Not My Will But Thine… But I Do Have This One Request

Reconciling prayers of petition with the idea of God's Will

notmywill-flash

When we speak to God are we affecting His plans? Are we influencing the future? And if not, why do we persist in asking God to listen to our wishes? The most thoughtful people I know can’t help wondering.

Jesus taught his disciples to ask in prayer for specific blessings: for our daily bread; to forgive our transgressions; to help us in some way against temptation; and to deliver us from evil. But it feels less appropriate to turn our prayers into a wish list of our own desires, or a memo to God on improving his management style. Asking God to bring about something specific for me — a new job, acceptance to a school, approval for a mortgage – seems downright cheesy.

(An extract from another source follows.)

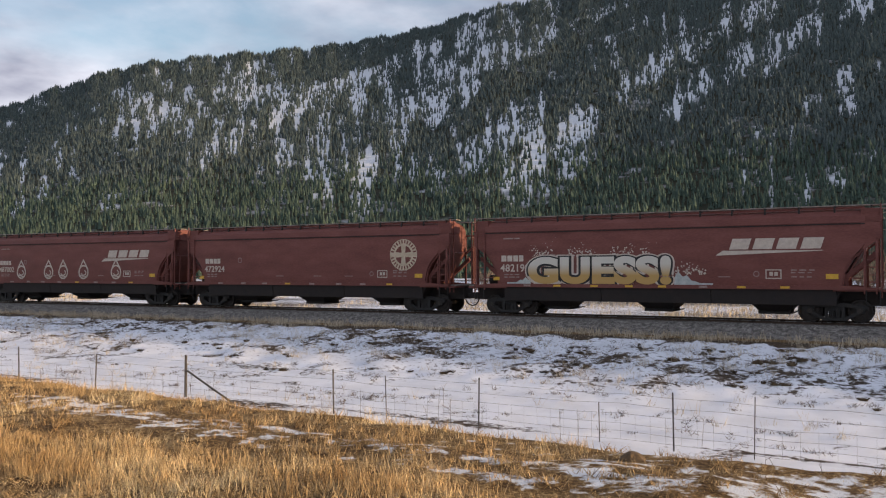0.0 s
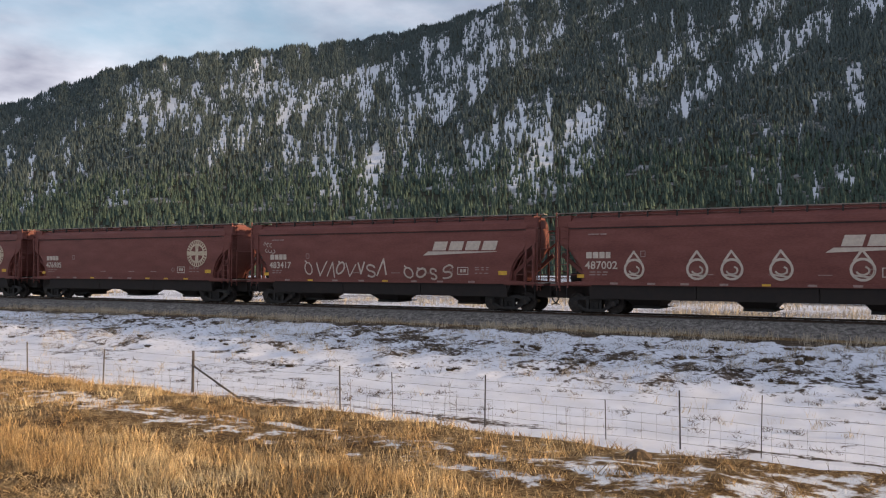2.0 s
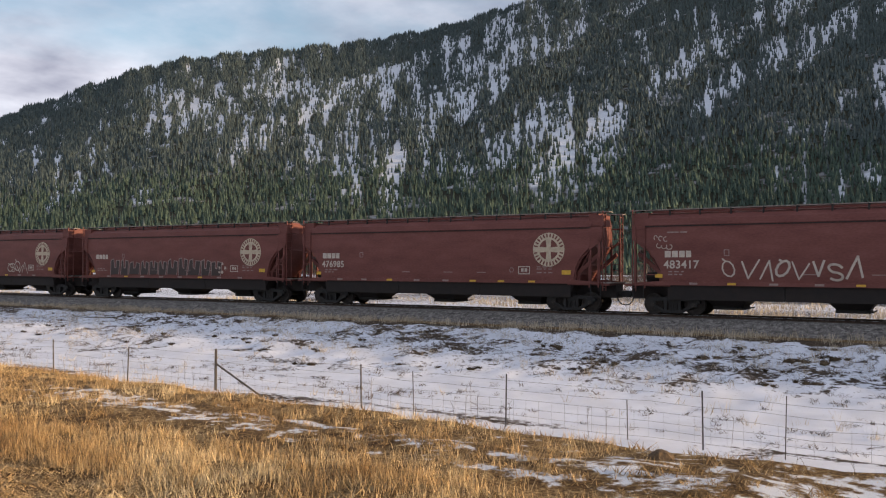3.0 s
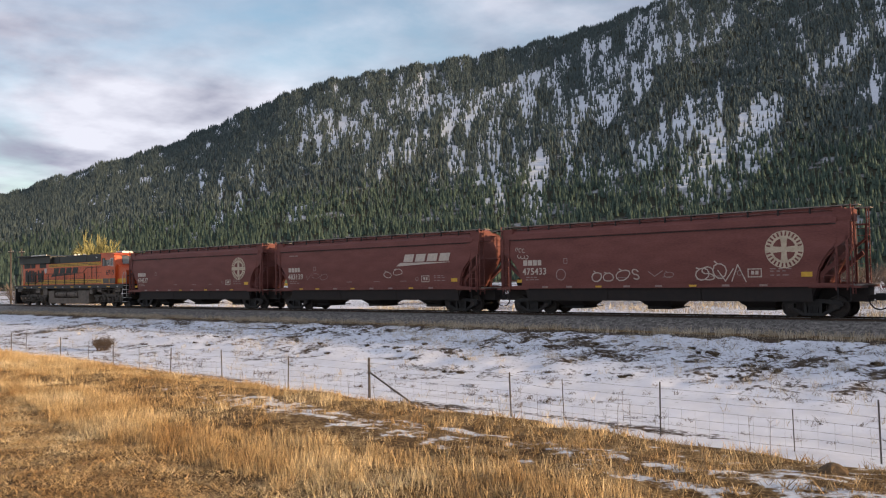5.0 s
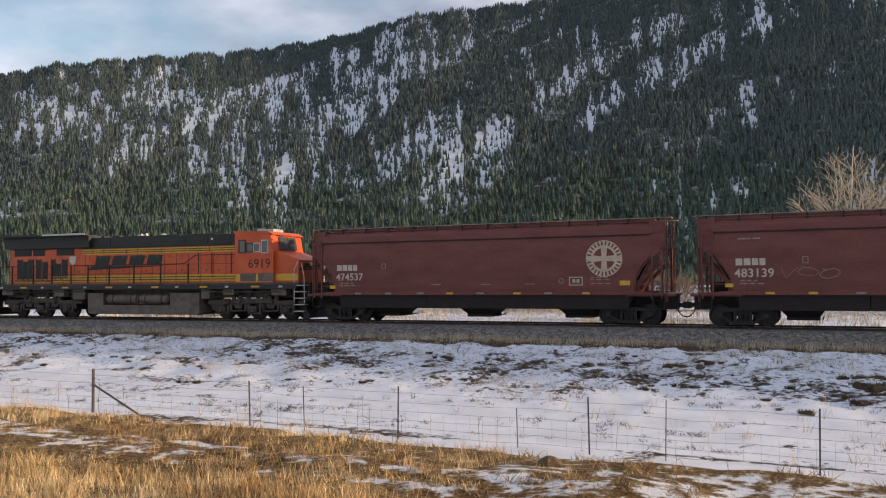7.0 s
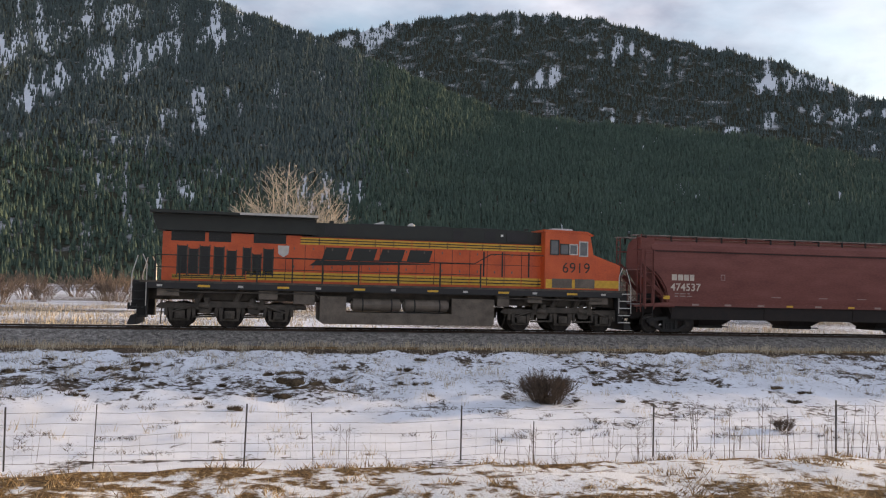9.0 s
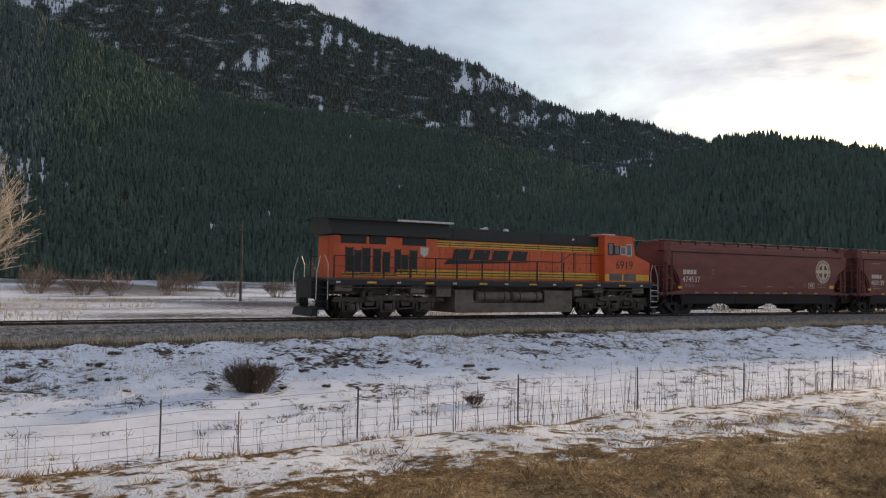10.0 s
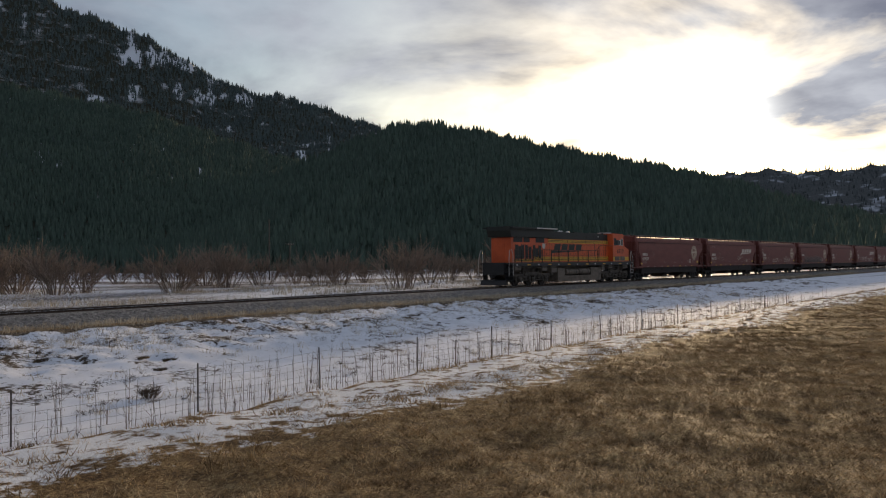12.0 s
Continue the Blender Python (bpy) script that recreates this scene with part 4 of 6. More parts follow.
def dress(car, number, emblem, seed):
    """The markings that a car carries on its near side."""
    r = random.Random(seed)
    tagged(part("reporting_mark", bars(-7.2, 2.50, (0.26, 0.26, 0.24, 0.22), 0.28), PAINT_WHITE, car), kind="stuff")
    if number:
        tagged(part("car_number", letters(number, 0.48, PAINT_WHITE, fat=0.008, depth=0.004), PAINT_WHITE, car, place=pose(-7.25, FACE - 0.002, 2.03)), kind="stuff")
    lines = Shape()
    for i, z in enumerate((1.86, 1.74)):
        b = bars(-7.05, z, [r.uniform(0.12, 0.3) for _ in range(3)], 0.05, 0.08)
        lines.add(b.v, b.f)
    tagged(part("capacity_stencil", lines, PAINT_DIM, car, "small unreadable stencil"), kind="stuff")
    if emblem == "round":
        round_emblem(car, 6.1, 2.88, 0.79)
    else:
        part("emblem", flat_quads(slanted_mark(3.15, 2.92, 3.6, 0.44)), PAINT_WHITE, car, "faded pale slanted emblem with a tapering stroke")
        part("top_stencil", bars(-7.1, 3.55, (0.5, 0.3), 0.06), PAINT_DIM, car)
    for x in [-6.1 + i * 1.6 + r.uniform(-0.1, 0.1) for i in range(8)]:
        part("reflector", Shape().box(x, x + 0.34, -1.612, -1.602, 1.335, 1.425), PAINT_YELLOW if r.random() < 0.25 else PAINT_DIM, car, "faded reflective strip")
    part("yellow_placard", Shape().box(6.76, 7.2, -1.60, -1.588, 1.72, 1.92), PAINT_YELLOW, car)
    part("yellow_placard", Shape().box(-7.62, -7.3, -1.60, -1.588, 1.62, 1.78), PAINT_YELLOW, car)
    box = Shape()
    for q in ([(4.55, 1.72), (5.15, 1.72), (5.15, 1.76), (4.55, 1.76)], [(4.55, 2.06), (5.15, 2.06), (5.15, 2.10), (4.55, 2.10)], [(4.55, 1.72), (4.59, 1.72), (4.59, 2.1), (4.55, 2.1)], [(5.11, 1.72), (5.15, 1.72), (5.15, 2.1), (5.11, 2.1)], [(4.7, 1.84), (4.83, 1.84), (4.83, 2.0), (4.7, 2.0)], [(4.88, 1.84), (5.01, 1.84), (5.01, 2.0), (4.88, 2.0)]):
        box.prism(q, FACE - 0.004, FACE)
    part("stencil_box", box, PAINT_WHITE, car, "white outlined lubrication stencil")
    part("stencil_ring", Shape().disc((4.2, 1.92), 0.12, FACE - 0.004, FACE, 14, 0.09), PAINT_DIM, car)
    part("stencil_square", Shape().box(-4.72, -4.50, FACE - 0.004, FACE, 2.55, 2.58).box(-4.72, -4.50, FACE - 0.004, FACE, 2.79, 2.82).box(-4.72, -4.69, FACE - 0.004, FACE, 2.58, 2.79).box(-4.53, -4.50, FACE - 0.004, FACE, 2.58, 2.79), PAINT_DIM, car)
    lines = Shape()
    for z in (1.78, 1.95, 2.05):
        b = bars(5.5, z, [r.uniform(0.12, 0.26) for _ in range(3)], 0.045, 0.1)
        lines.add(b.v, b.f)
    tagged(part("inspection_stencil", lines, PAINT_DIM, car, "small unreadable stencil"), kind="stuff")
    for x in (-1.9, 0.6, 2.6):
        part("faded_stripe", bars(x + r.uniform(-0.3, 0.3), 1.78, (0.5,), 0.035), PAINT_DIM, car)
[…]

Even asking for good things to happen for other people still has that faint whiff of greed, as if we’re treating God as a cosmic dispenser of goodies and if we deposit enough pennies of prayer eventually we’ll get the toy ring along with our gum ball.

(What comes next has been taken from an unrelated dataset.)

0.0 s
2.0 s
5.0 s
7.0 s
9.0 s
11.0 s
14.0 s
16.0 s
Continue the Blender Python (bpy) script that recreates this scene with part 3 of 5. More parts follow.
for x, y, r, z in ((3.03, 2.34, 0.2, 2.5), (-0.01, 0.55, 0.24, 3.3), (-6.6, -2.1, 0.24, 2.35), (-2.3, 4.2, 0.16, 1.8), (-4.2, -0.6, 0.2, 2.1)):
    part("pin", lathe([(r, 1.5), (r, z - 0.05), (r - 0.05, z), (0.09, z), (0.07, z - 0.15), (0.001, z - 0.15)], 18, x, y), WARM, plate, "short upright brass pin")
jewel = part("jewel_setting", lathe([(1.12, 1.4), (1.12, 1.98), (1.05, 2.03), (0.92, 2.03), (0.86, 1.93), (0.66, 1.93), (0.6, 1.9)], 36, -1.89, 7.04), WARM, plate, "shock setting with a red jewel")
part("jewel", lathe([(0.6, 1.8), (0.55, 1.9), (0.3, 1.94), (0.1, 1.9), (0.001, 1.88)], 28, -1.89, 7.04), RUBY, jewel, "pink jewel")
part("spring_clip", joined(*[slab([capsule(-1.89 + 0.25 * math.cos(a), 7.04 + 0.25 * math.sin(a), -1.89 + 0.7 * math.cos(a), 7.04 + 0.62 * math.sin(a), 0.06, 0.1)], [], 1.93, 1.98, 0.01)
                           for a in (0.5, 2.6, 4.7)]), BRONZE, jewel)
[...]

C.S. Lewis’s literary demon Screwtape has something insightful to say, as he often does. He tells his nephew that humans rarely pray for the thing God wants them to pray for: just enough grace to see them through this moment, through this time of trouble.

Instead, we conjure up a vision of the future we want and appeal for that outcome. We persist in wrapping our anxious hands around life’s steering wheel as if it’s going to work this time if only we clutch it more tightly. The most difficult prayer for us to voice is, “Not my will, but Thine, be done.”

Conversations with God leapfrogged over my intellectual resolve not to “ask for stuff” and landed squarely on bargaining and pleading. Make me sick, not her. It isn’t fair.

I know this, at least on an intellectual level.

I’ve consciously tried, in the face of both everyday and unusual difficulties, to pray for the strength and patience to deal with my troubles rather than asking God to whisk the troubles away. You might even say I’ve prided myself on knowing the difference. (And I do mean “prided.”)

My intentions came crashing down

Nevertheless, my intention to keep my prayers from becoming a blatant list of wishes came crashing down the week that my 5-year-old niece Isabel was hospitalized with a very high fever that wouldn’t go away. I couldn’t go across the country to be with her family in person. I don’t have any medical knowledge that would have been helpful. So my intense desire to somehow make things better was channeled into prayer.

You will not be shocked to hear that my conversations with God leapfrogged over my intellectual resolve not to “ask for stuff” and landed squarely on bargaining and pleading. Make me sick, not her. It isn’t fair to make a little girl suffer. This can’t be the plan of a loving God, can it?

I knew this was not my A game, spiritually, but I couldn’t help it; I was consumed as fear and love wrestled each other to the mat. The best I could do was a compromise between my intellectual intention and the howl of protest in my gut: I prayed that her doctors and nurses would treat her kindly and with great skill, and that her parents could be blessed with a few hours of peaceful sleep once in a while.

Struggling to shape my prayers according to the theme, “Not my will but Thine,” while feeling helpless and scared in the face of sickness helped me to understand that all people share a frailty in the face of an unknown future and God’s unknown designs.

Was that prayer any less of a wish-list item? I wasn’t chanting, “make her well,” as a magical incantation but I was asking God to make sure Isabel had the best care possible.

I don’t know if God viewed those prayers as less egocentric than the ones wishing the little girl would be okay. I do know that ever since then, when an acquaintance mentions that he has a family member in the hospital, I feel a deeper empathy as I say, “I’m sorry, that must be very scary for you.”

I don’t know whether or not my prayers for my niece aided her recovery. I do know that struggling to shape my prayers according to the theme, “Not my will but Thine,” while feeling helpless and scared in the face of sickness helped me to understand that all people share a frailty in the face of an unknown future and God’s unknown designs. And perhaps my prayers helped alleviate in a small way the fear and anxiety of other people facing sickness. Even if all my prayer accomplished was to teach me to be more empathetic, that’s not a small thing.